_Task to carry out_
Reproduce every line of the material below, but drop the pictures.

● ● ● ●

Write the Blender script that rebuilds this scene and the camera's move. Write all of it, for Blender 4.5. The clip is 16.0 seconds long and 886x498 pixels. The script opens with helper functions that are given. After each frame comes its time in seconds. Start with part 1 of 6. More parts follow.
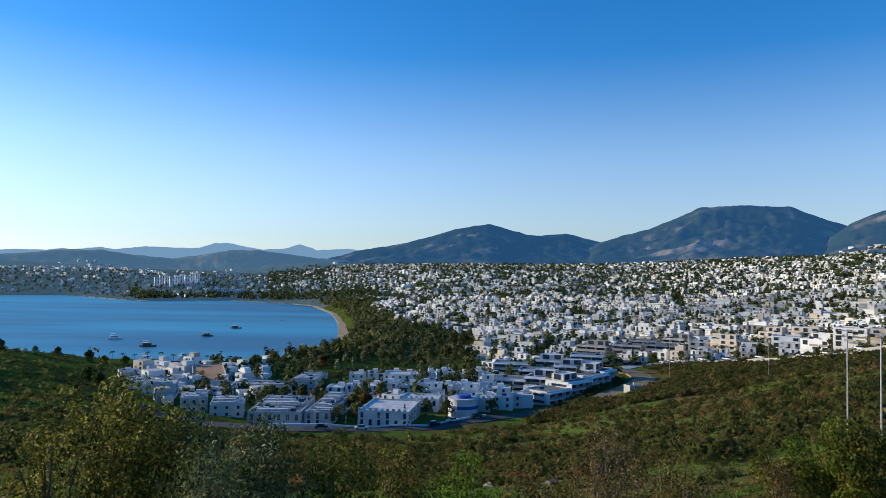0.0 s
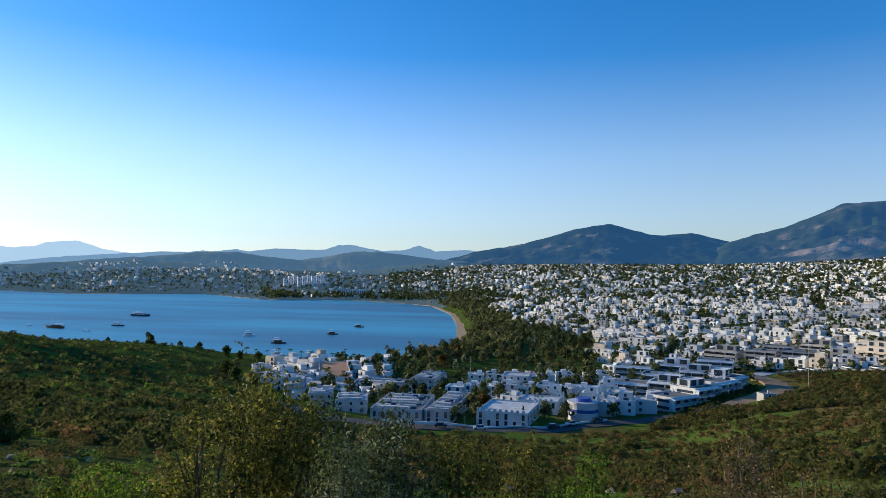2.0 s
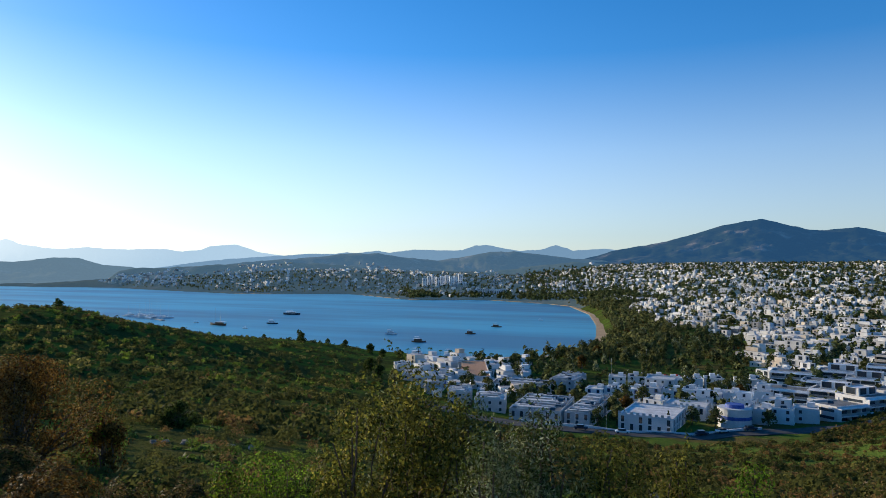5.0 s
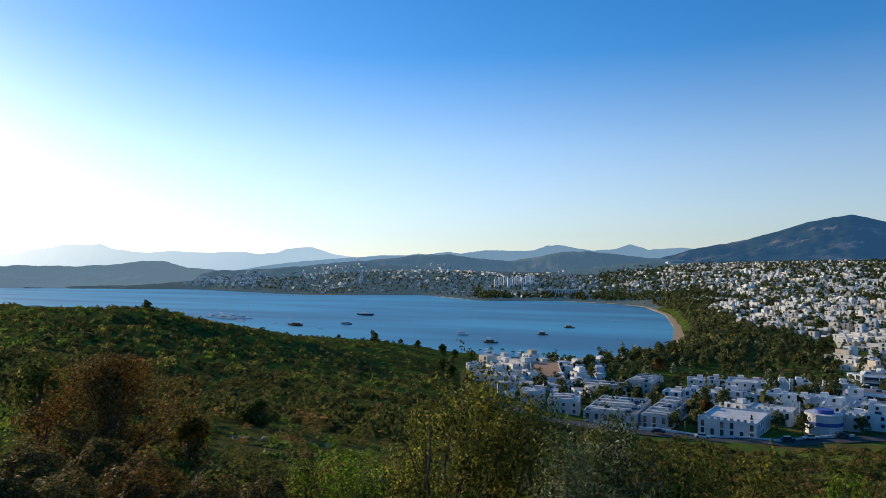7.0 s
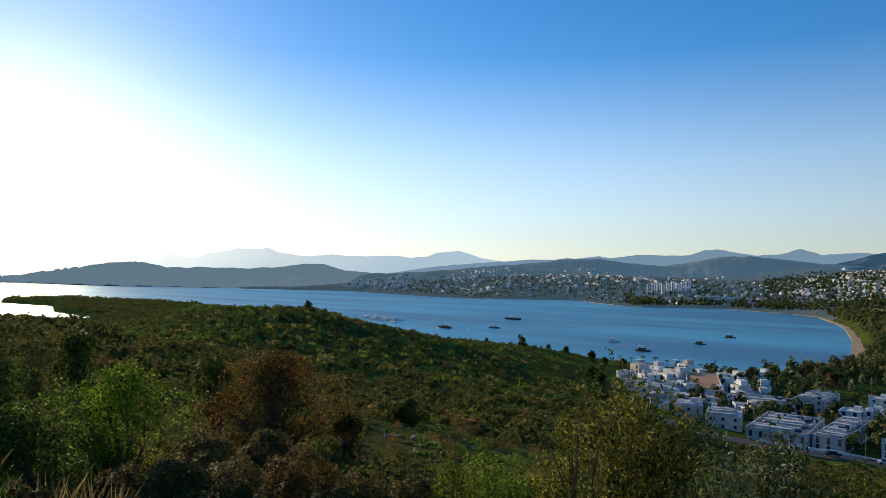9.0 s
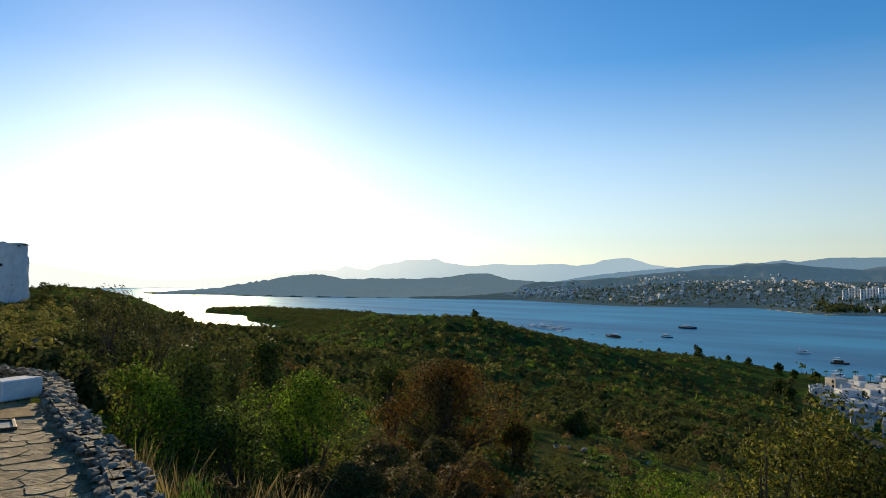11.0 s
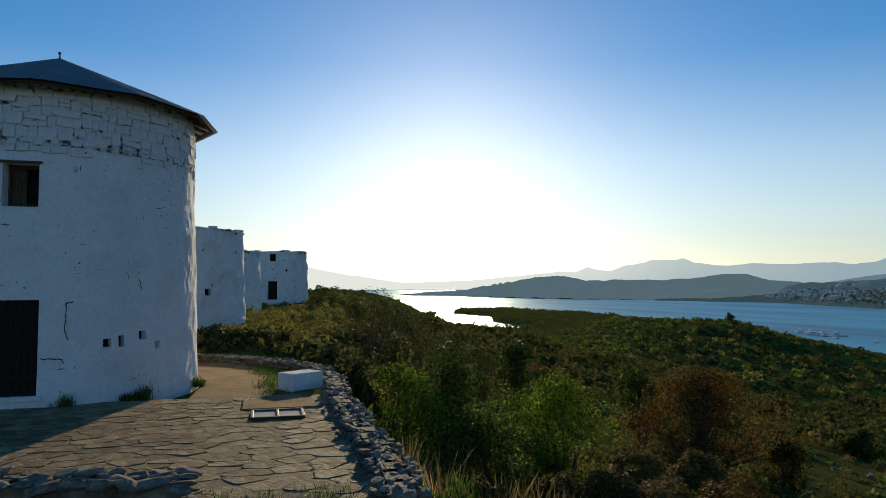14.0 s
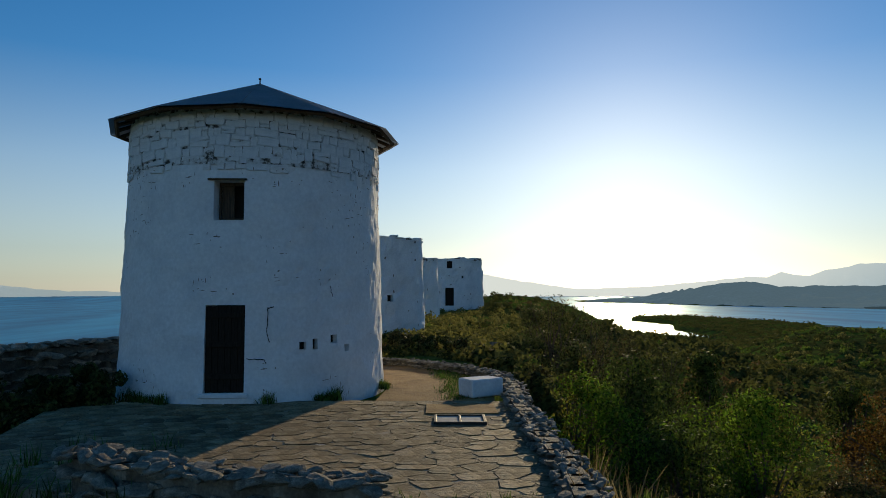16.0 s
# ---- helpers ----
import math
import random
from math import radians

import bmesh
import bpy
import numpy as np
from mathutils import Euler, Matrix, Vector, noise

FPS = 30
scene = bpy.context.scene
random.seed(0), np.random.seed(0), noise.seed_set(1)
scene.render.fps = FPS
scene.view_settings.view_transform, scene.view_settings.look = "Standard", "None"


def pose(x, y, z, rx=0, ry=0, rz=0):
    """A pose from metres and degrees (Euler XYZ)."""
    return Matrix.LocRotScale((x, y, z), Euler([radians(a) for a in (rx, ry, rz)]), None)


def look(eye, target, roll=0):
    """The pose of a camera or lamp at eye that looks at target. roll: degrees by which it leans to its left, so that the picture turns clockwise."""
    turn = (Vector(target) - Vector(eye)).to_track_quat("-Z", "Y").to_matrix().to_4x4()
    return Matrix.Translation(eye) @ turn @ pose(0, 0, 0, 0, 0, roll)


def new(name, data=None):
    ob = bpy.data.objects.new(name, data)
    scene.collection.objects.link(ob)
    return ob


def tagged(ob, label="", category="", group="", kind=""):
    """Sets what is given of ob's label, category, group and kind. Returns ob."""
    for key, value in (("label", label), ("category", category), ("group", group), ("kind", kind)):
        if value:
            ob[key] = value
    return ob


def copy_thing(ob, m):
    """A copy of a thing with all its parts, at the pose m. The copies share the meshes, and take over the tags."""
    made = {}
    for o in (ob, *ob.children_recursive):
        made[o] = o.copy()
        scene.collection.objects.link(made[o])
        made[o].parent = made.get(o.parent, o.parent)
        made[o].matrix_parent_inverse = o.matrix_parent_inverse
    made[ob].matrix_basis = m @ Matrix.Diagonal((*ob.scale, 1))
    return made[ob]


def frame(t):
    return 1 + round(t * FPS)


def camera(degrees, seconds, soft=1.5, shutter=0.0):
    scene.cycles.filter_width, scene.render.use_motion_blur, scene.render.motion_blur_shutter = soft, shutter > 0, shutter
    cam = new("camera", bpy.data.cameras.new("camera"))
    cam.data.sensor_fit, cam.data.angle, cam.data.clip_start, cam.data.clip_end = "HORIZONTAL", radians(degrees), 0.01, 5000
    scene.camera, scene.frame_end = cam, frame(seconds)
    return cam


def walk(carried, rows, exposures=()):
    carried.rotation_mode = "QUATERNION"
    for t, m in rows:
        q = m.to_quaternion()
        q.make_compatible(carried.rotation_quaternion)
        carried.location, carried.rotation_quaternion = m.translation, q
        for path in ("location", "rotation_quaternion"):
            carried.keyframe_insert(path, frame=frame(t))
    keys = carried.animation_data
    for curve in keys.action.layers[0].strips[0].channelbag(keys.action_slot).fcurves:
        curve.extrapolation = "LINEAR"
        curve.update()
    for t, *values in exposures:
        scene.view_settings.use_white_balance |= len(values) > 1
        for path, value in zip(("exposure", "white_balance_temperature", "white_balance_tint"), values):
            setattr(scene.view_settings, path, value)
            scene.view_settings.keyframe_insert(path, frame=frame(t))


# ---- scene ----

● ● ● ●

_In response_
Write the Blender script that rebuilds this scene and the camera's move. Write all of it, for Blender 4.5. The clip is 16.0 seconds long and 886x498 pixels. The script opens with helper functions that are given. After each frame comes its time in seconds. Start with part 1 of 6. More parts follow.
0.0 s
2.0 s
5.0 s
7.0 s
9.0 s
11.0 s
14.0 s
16.0 s
# ---- helpers ----
import math
import random
from math import radians

import bmesh
import bpy
import numpy as np
from mathutils import Euler, Matrix, Vector, noise

FPS = 30
scene = bpy.context.scene
random.seed(0), np.random.seed(0), noise.seed_set(1)
scene.render.fps = FPS
scene.view_settings.view_transform, scene.view_settings.look = "Standard", "None"


def pose(x, y, z, rx=0, ry=0, rz=0):
    """A pose from metres and degrees (Euler XYZ)."""
    return Matrix.LocRotScale((x, y, z), Euler([radians(a) for a in (rx, ry, rz)]), None)


def look(eye, target, roll=0):
    """The pose of a camera or lamp at eye that looks at target. roll: degrees by which it leans to its left, so that the picture turns clockwise."""
    turn = (Vector(target) - Vector(eye)).to_track_quat("-Z", "Y").to_matrix().to_4x4()
    return Matrix.Translation(eye) @ turn @ pose(0, 0, 0, 0, 0, roll)


def new(name, data=None):
    ob = bpy.data.objects.new(name, data)
    scene.collection.objects.link(ob)
    return ob


def tagged(ob, label="", category="", group="", kind=""):
    """Sets what is given of ob's label, category, group and kind. Returns ob."""
    for key, value in (("label", label), ("category", category), ("group", group), ("kind", kind)):
        if value:
            ob[key] = value
    return ob


def copy_thing(ob, m):
    """A copy of a thing with all its parts, at the pose m. The copies share the meshes, and take over the tags."""
    made = {}
    for o in (ob, *ob.children_recursive):
        made[o] = o.copy()
        scene.collection.objects.link(made[o])
        made[o].parent = made.get(o.parent, o.parent)
        made[o].matrix_parent_inverse = o.matrix_parent_inverse
    made[ob].matrix_basis = m @ Matrix.Diagonal((*ob.scale, 1))
    return made[ob]


def frame(t):
    return 1 + round(t * FPS)


def camera(degrees, seconds, soft=1.5, shutter=0.0):
    scene.cycles.filter_width, scene.render.use_motion_blur, scene.render.motion_blur_shutter = soft, shutter > 0, shutter
    cam = new("camera", bpy.data.cameras.new("camera"))
    cam.data.sensor_fit, cam.data.angle, cam.data.clip_start, cam.data.clip_end = "HORIZONTAL", radians(degrees), 0.01, 5000
    scene.camera, scene.frame_end = cam, frame(seconds)
    return cam


def walk(carried, rows, exposures=()):
    carried.rotation_mode = "QUATERNION"
    for t, m in rows:
        q = m.to_quaternion()
        q.make_compatible(carried.rotation_quaternion)
        carried.location, carried.rotation_quaternion = m.translation, q
        for path in ("location", "rotation_quaternion"):
            carried.keyframe_insert(path, frame=frame(t))
    keys = carried.animation_data
    for curve in keys.action.layers[0].strips[0].channelbag(keys.action_slot).fcurves:
        curve.extrapolation = "LINEAR"
        curve.update()
    for t, *values in exposures:
        scene.view_settings.use_white_balance |= len(values) > 1
        for path, value in zip(("exposure", "white_balance_temperature", "white_balance_tint"), values):
            setattr(scene.view_settings, path, value)
            scene.view_settings.keyframe_insert(path, frame=frame(t))


# ---- scene ----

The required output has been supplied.